**Saved entries**
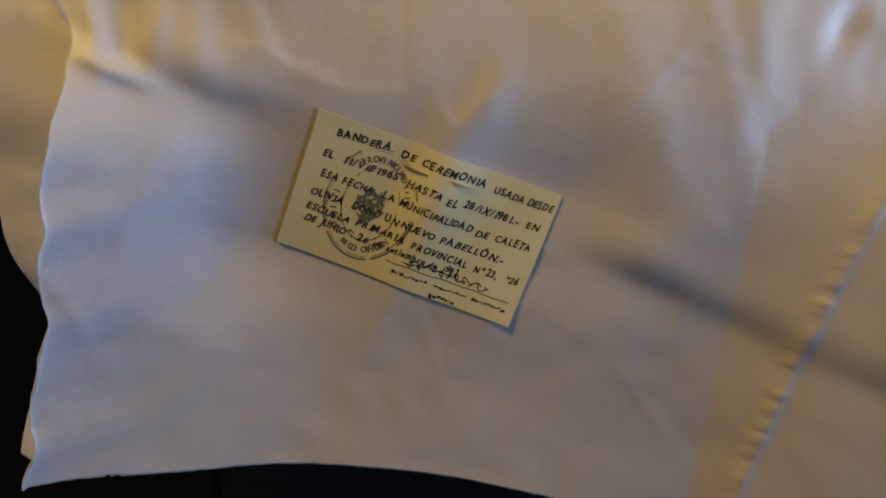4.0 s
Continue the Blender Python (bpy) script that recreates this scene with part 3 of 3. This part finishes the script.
def eye(x, y, tilt, half_w, half_h):
    c, d = math.cos(tilt), math.sin(tilt)
    at = lambda px, py: (x + px * c - py * d, y + px * d + py * c)  # noqa: E731
    patch("eye_padding", x, y, half_w * 1.10, half_h * 1.25, tilt, GOLD_THREAD)
    pick = random.Random(int(100 * (x + 9)))
    # stones fan out from either corner towards the pupil
    for side in (-1, 1):
        for row in (-0.85, -0.42, 0.0, 0.42, 0.85):
            inner = at(side * half_w * 0.20, row * half_h * 0.92 + pick.uniform(-0.03, 0.03))
            outer = at(side * half_w * (0.98 - 0.28 * abs(row)), row * half_h * 0.22)
            split = pick.uniform(0.40, 0.62)
            middle = (inner[0] + split * (outer[0] - inner[0]), inner[1] + split * (outer[1] - inner[1]))
            for p, q in ((inner, middle), (middle, outer)):
                q = (q[0] + 0.18 * (q[0] - p[0]), q[1] + 0.18 * (q[1] - p[1]))
                shard(*p, *q, pick.uniform(0.085, 0.14), pick.uniform(0.05, 0.10), CRYSTAL if pick.random() < 0.72 else GREY_CRYSTAL, (pick.uniform(-0.3, 0.3), pick.uniform(-0.9, 0.9)))
    # the pupil: a gold bar on either side of a column of small stones
    for side in (-1, 1):
        stitched_line("pupil_thread", [at(side * half_w * 0.19, half_h * r) for r in (-0.8, -0.3, 0.3, 0.8)], 0.0004, GOLD_THREAD, 0.16)
    for row in (-0.6, -0.1, 0.35, 0.75):
        px, py = at(pick.uniform(-0.03, 0.03), row * half_h)
        gem("crystal", px, py, [(0.13 * math.cos(t), 0.075 * math.sin(t)) for t in np.linspace(0, 2 * np.pi, 6, endpoint=False)], 0.08, CRYSTAL if row < 0.5 else GREY_CRYSTAL, tip=(pick.uniform(-0.6, 0.6), pick.uniform(-0.6, 0.6)))
    arc = lambda t, sign: at(half_w * 1.16 * t, sign * half_h * 1.35 * (1 - abs(t) ** 1.8))  # noqa: E731
    stitched_line("eyelid_wire", [arc(t, 1) for t in np.linspace(-0.6, 0.3, 8)], 0.00035, GOLD_CORD, 0.17)
    stitched_line("eyelid_wire", [arc(t, -1) for t in np.linspace(-0.90, 0.6, 13)], 0.0005, GOLD_CORD, 0.17)
    stitched_line("eyelid_wire", [arc(t, 1) for t in np.linspace(-0.98, -0.78, 4)], 0.0004, GOLD_CORD, 0.17)
    stitched_line("eyelid_wire", [arc(t, -1) for t in np.linspace(0.80, 0.98, 4)], 0.0004, GOLD_CORD, 0.17)


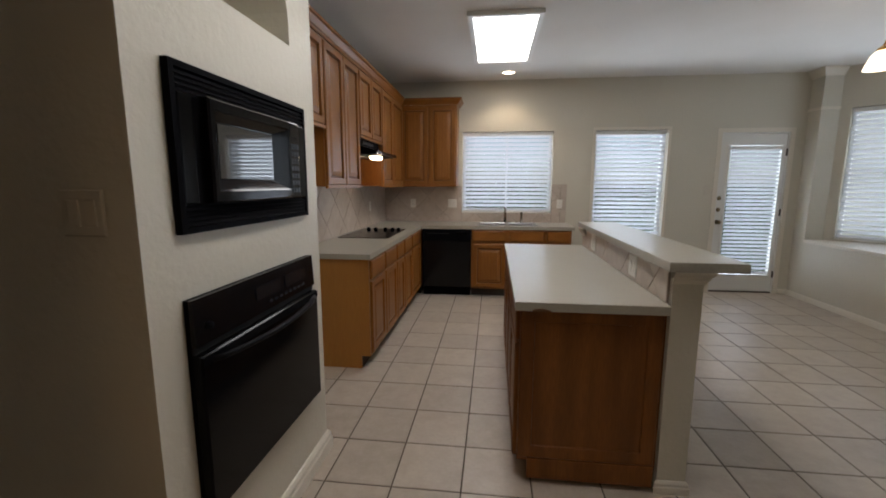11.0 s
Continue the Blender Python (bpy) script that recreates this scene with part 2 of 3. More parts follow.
def prism(bm, outline, axis, a, b):
    """Extrude an outline of (u, v) along x, y or z from a to b."""
    put = {"x": lambda u, v, k: (k, u, v), "y": lambda u, v, k: (u, k, v), "z": lambda u, v, k: (u, v, k)}[axis]
    return loft(bm, [[put(u, v, a) for u, v in outline], [put(u, v, b) for u, v in outline]])


def tube(bm, pts, r, seg=8):
    pts = [Vector(p) for p in pts]
    loops = []
    for i, p in enumerate(pts):
        d = (pts[min(i + 1, len(pts) - 1)] - pts[max(i - 1, 0)]).normalized()
        a = d.orthogonal().normalized() if i == 0 else (a - d * a.dot(d)).normalized()
        c = d.cross(a)
        rr = r[i] if isinstance(r, (list, tuple)) else r
        loops.append([p + rr * (math.cos(k * math.tau / seg) * a + math.sin(k * math.tau / seg) * c) for k in range(seg)])
    return loft(bm, loops)


def lathe(bm, profile, seg=20, at=(0, 0, 0), turn=None):
    m = Matrix.Translation(at) @ (turn or Matrix())
    return loft(bm, [[m @ Vector((r * math.cos(k * math.tau / seg), r * math.sin(k * math.tau / seg), z)) for k in range(seg)] for r, z in profile])


def make(name, bm, material, smooth=False):
    bmesh.ops.recalc_face_normals(bm, faces=bm.faces[:])
    me = bpy.data.meshes.new(name)
    bm.to_mesh(me)
    bm.free()
    me.materials.append(material)
    if smooth:
        me.shade_smooth()
    return new(name, me)


def part(name, bm, material, parent, label="", smooth=False):
    ob = make(name, bm, material, smooth)
    ob.parent = parent
    return tagged(ob, label)


def setting(name, bm, material, label, category):
    return tagged(make(name, bm, material), label, category, kind="structure")


def thing(name, m, label, category, group="", kind=""):
    ob = new(name)
    ob.matrix_world = m
    ob.empty_display_size = 0.1
    return tagged(ob, label, category, group, kind)


FACE_X = 90    # a front that faces +x
FACE_Y = 0     # a front that faces -y
FACE_NX = -90  # a front that faces -x
H = 2.74       # ceiling height

# ---- structure ----
setting("ground", boxes((-400, 400, -400, 400, -0.35, -0.30)), GRASS, "mown green lawn outside the house", "ground")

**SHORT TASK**
Each line of the data should be quoted exactly, with pictures left out.

**ANSWER FOR THIS EXERCISE**
4.0 s
Continue the Blender Python (bpy) script that recreates this scene with part 3 of 3. This part finishes the script.
def eye(x, y, tilt, half_w, half_h):
    c, d = math.cos(tilt), math.sin(tilt)
    at = lambda px, py: (x + px * c - py * d, y + px * d + py * c)  # noqa: E731
    patch("eye_padding", x, y, half_w * 1.10, half_h * 1.25, tilt, GOLD_THREAD)
    pick = random.Random(int(100 * (x + 9)))
    # stones fan out from either corner towards the pupil
    for side in (-1, 1):
        for row in (-0.85, -0.42, 0.0, 0.42, 0.85):
            inner = at(side * half_w * 0.20, row * half_h * 0.92 + pick.uniform(-0.03, 0.03))
            outer = at(side * half_w * (0.98 - 0.28 * abs(row)), row * half_h * 0.22)
            split = pick.uniform(0.40, 0.62)
            middle = (inner[0] + split * (outer[0] - inner[0]), inner[1] + split * (outer[1] - inner[1]))
            for p, q in ((inner, middle), (middle, outer)):
                q = (q[0] + 0.18 * (q[0] - p[0]), q[1] + 0.18 * (q[1] - p[1]))
                shard(*p, *q, pick.uniform(0.085, 0.14), pick.uniform(0.05, 0.10), CRYSTAL if pick.random() < 0.72 else GREY_CRYSTAL, (pick.uniform(-0.3, 0.3), pick.uniform(-0.9, 0.9)))
    # the pupil: a gold bar on either side of a column of small stones
    for side in (-1, 1):
        stitched_line("pupil_thread", [at(side * half_w * 0.19, half_h * r) for r in (-0.8, -0.3, 0.3, 0.8)], 0.0004, GOLD_THREAD, 0.16)
    for row in (-0.6, -0.1, 0.35, 0.75):
        px, py = at(pick.uniform(-0.03, 0.03), row * half_h)
        gem("crystal", px, py, [(0.13 * math.cos(t), 0.075 * math.sin(t)) for t in np.linspace(0, 2 * np.pi, 6, endpoint=False)], 0.08, CRYSTAL if row < 0.5 else GREY_CRYSTAL, tip=(pick.uniform(-0.6, 0.6), pick.uniform(-0.6, 0.6)))
    arc = lambda t, sign: at(half_w * 1.16 * t, sign * half_h * 1.35 * (1 - abs(t) ** 1.8))  # noqa: E731
    stitched_line("eyelid_wire", [arc(t, 1) for t in np.linspace(-0.6, 0.3, 8)], 0.00035, GOLD_CORD, 0.17)
    stitched_line("eyelid_wire", [arc(t, -1) for t in np.linspace(-0.90, 0.6, 13)], 0.0005, GOLD_CORD, 0.17)
    stitched_line("eyelid_wire", [arc(t, 1) for t in np.linspace(-0.98, -0.78, 4)], 0.0004, GOLD_CORD, 0.17)
    stitched_line("eyelid_wire", [arc(t, -1) for t in np.linspace(0.80, 0.98, 4)], 0.0004, GOLD_CORD, 0.17)


11.0 s
Continue the Blender Python (bpy) script that recreates this scene with part 2 of 3. More parts follow.
def prism(bm, outline, axis, a, b):
    """Extrude an outline of (u, v) along x, y or z from a to b."""
    put = {"x": lambda u, v, k: (k, u, v), "y": lambda u, v, k: (u, k, v), "z": lambda u, v, k: (u, v, k)}[axis]
    return loft(bm, [[put(u, v, a) for u, v in outline], [put(u, v, b) for u, v in outline]])


def tube(bm, pts, r, seg=8):
    pts = [Vector(p) for p in pts]
    loops = []
    for i, p in enumerate(pts):
        d = (pts[min(i + 1, len(pts) - 1)] - pts[max(i - 1, 0)]).normalized()
        a = d.orthogonal().normalized() if i == 0 else (a - d * a.dot(d)).normalized()
        c = d.cross(a)
        rr = r[i] if isinstance(r, (list, tuple)) else r
        loops.append([p + rr * (math.cos(k * math.tau / seg) * a + math.sin(k * math.tau / seg) * c) for k in range(seg)])
    return loft(bm, loops)


def lathe(bm, profile, seg=20, at=(0, 0, 0), turn=None):
    m = Matrix.Translation(at) @ (turn or Matrix())
    return loft(bm, [[m @ Vector((r * math.cos(k * math.tau / seg), r * math.sin(k * math.tau / seg), z)) for k in range(seg)] for r, z in profile])


def make(name, bm, material, smooth=False):
    bmesh.ops.recalc_face_normals(bm, faces=bm.faces[:])
    me = bpy.data.meshes.new(name)
    bm.to_mesh(me)
    bm.free()
    me.materials.append(material)
    if smooth:
        me.shade_smooth()
    return new(name, me)


def part(name, bm, material, parent, label="", smooth=False):
    ob = make(name, bm, material, smooth)
    ob.parent = parent
    return tagged(ob, label)


def setting(name, bm, material, label, category):
    return tagged(make(name, bm, material), label, category, kind="structure")


def thing(name, m, label, category, group="", kind=""):
    ob = new(name)
    ob.matrix_world = m
    ob.empty_display_size = 0.1
    return tagged(ob, label, category, group, kind)


FACE_X = 90    # a front that faces +x
FACE_Y = 0     # a front that faces -y
FACE_NX = -90  # a front that faces -x
H = 2.74       # ceiling height

# ---- structure ----
setting("ground", boxes((-400, 400, -400, 400, -0.35, -0.30)), GRASS, "mown green lawn outside the house", "ground")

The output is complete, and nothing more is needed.